Whether the water is too high or too low, the lives of millions of people are at stake, to say nothing of the natural ecosystem. It’s a familiar, seemingly inevitable tale of human folly: One of our most ambitious efforts to harness the power of nature has left us exposed to nature’s vagaries.

Is this just a failure of our power of prophecy? When we talk about climate change, we talk about our inability to predict and control what’s coming, to step into the same river twice. We’re out of time, in more than one sense: We’ve fallen out of rhythm with the circulatory relations between sun and rain and earth. We’ve damned ourselves, foreclosed some of the future’s forking paths — this is the aspect of time we call the subjunctive, the grammatical mood for what is imagined or wished. A river’s branches suggest to us what couldwouldshould be. But the subjunctive mood — when it comes to rivers, when it comes to time — doesn’t move in only one direction. If we look back, it’s clear: It didn’t have to be this way.

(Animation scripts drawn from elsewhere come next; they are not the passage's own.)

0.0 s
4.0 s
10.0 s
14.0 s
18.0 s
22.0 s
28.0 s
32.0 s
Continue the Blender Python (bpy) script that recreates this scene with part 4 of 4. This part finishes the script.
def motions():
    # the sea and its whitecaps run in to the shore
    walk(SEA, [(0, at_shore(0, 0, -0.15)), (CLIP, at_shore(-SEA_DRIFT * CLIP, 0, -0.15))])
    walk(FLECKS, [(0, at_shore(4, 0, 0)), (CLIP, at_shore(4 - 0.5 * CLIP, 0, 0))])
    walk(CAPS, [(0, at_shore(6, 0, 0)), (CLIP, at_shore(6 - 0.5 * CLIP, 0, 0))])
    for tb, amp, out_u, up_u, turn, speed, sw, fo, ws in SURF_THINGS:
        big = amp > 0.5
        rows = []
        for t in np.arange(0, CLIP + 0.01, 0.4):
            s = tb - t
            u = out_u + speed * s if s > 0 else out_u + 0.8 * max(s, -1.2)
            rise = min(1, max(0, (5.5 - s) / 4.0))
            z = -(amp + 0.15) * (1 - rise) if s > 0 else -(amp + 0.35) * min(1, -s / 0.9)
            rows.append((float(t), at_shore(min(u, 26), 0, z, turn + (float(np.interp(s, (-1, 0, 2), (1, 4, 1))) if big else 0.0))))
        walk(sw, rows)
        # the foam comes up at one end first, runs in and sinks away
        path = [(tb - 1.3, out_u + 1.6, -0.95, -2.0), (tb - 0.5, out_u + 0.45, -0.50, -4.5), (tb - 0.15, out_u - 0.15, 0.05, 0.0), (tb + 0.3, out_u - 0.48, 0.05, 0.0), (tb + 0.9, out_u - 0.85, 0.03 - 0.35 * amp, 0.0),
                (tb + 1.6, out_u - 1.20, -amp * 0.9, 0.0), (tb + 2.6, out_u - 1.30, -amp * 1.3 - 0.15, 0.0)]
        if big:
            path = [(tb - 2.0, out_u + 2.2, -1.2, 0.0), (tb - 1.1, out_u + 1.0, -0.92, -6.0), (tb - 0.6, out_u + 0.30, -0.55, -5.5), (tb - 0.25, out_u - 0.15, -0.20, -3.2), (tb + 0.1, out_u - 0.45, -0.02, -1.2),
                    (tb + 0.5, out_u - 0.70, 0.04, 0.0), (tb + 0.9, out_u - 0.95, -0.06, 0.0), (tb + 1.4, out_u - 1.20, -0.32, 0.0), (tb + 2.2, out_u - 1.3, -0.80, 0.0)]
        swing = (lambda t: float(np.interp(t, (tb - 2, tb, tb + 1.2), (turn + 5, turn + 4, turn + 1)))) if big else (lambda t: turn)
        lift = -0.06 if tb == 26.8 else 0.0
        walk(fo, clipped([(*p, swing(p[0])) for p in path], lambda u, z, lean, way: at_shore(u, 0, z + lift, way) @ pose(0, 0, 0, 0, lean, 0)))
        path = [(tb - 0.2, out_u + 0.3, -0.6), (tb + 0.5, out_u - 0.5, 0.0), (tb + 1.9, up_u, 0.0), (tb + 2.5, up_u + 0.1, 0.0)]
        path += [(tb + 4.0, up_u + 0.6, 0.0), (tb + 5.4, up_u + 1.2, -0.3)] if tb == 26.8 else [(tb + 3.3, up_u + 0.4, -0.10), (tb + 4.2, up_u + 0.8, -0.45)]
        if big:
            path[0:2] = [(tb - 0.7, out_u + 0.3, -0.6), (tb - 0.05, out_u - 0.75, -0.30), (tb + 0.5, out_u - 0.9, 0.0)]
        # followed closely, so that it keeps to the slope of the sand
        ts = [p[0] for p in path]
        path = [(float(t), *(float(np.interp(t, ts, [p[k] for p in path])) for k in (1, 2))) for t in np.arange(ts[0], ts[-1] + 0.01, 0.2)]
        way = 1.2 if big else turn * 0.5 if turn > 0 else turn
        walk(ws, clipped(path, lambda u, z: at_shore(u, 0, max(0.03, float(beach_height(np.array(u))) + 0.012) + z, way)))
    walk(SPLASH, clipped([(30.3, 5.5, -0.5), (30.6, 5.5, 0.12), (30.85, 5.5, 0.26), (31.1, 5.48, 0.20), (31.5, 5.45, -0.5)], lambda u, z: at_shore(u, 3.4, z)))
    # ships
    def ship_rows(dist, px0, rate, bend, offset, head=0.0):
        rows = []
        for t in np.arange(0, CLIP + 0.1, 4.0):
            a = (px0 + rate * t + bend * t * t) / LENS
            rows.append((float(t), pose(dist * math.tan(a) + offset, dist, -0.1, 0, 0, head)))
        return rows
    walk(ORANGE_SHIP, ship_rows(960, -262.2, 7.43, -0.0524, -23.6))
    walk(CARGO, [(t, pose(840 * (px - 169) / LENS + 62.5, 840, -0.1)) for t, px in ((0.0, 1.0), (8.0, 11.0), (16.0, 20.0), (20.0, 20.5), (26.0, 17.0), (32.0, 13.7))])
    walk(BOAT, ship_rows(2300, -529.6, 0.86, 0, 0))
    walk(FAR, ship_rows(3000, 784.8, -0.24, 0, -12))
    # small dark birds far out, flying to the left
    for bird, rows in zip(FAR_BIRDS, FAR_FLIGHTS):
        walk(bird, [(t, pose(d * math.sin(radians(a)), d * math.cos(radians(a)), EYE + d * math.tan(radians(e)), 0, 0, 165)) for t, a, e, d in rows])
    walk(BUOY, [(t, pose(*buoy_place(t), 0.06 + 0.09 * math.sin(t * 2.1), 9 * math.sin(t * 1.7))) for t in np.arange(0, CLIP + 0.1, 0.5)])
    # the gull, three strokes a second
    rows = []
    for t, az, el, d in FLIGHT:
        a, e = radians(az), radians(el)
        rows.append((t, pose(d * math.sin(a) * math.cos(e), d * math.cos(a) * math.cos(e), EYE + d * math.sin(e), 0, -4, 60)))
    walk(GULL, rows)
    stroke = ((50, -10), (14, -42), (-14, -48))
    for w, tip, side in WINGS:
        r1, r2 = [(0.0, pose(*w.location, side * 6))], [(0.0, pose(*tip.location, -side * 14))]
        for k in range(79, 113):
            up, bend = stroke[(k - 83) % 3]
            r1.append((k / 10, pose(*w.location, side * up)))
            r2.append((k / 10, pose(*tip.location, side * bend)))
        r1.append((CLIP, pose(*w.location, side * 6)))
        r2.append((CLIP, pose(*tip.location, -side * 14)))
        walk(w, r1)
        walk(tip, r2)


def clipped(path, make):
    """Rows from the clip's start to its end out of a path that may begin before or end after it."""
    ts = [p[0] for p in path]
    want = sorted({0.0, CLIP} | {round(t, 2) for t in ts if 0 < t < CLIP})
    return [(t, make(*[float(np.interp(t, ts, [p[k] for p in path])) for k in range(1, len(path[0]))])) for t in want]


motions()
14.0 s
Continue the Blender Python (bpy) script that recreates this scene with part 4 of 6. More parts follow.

The history of the Kariba Dam is the story of a war over the past and the future of a river. That war was fought in the 1950s between European colonial powers and the local people in a place then called the Central African Federation or the Federation of Rhodesia and Nyasaland. The federation was a short-lived colonial experiment — or fiasco, depending on your perspective — that merged three adjacent territories with historically disparate relationships to the British Empire. Southern Rhodesia (now Zimbabwe) was a self-governing colony founded by the British South Africa Company; Northern Rhodesia (now Zambia) and Nyasaland (now Malawi) had been demarcated as British protectorates. The decision to conglomerate the three territories into one came from the colonialists, whose motivations were exploitatively economic and crudely economical.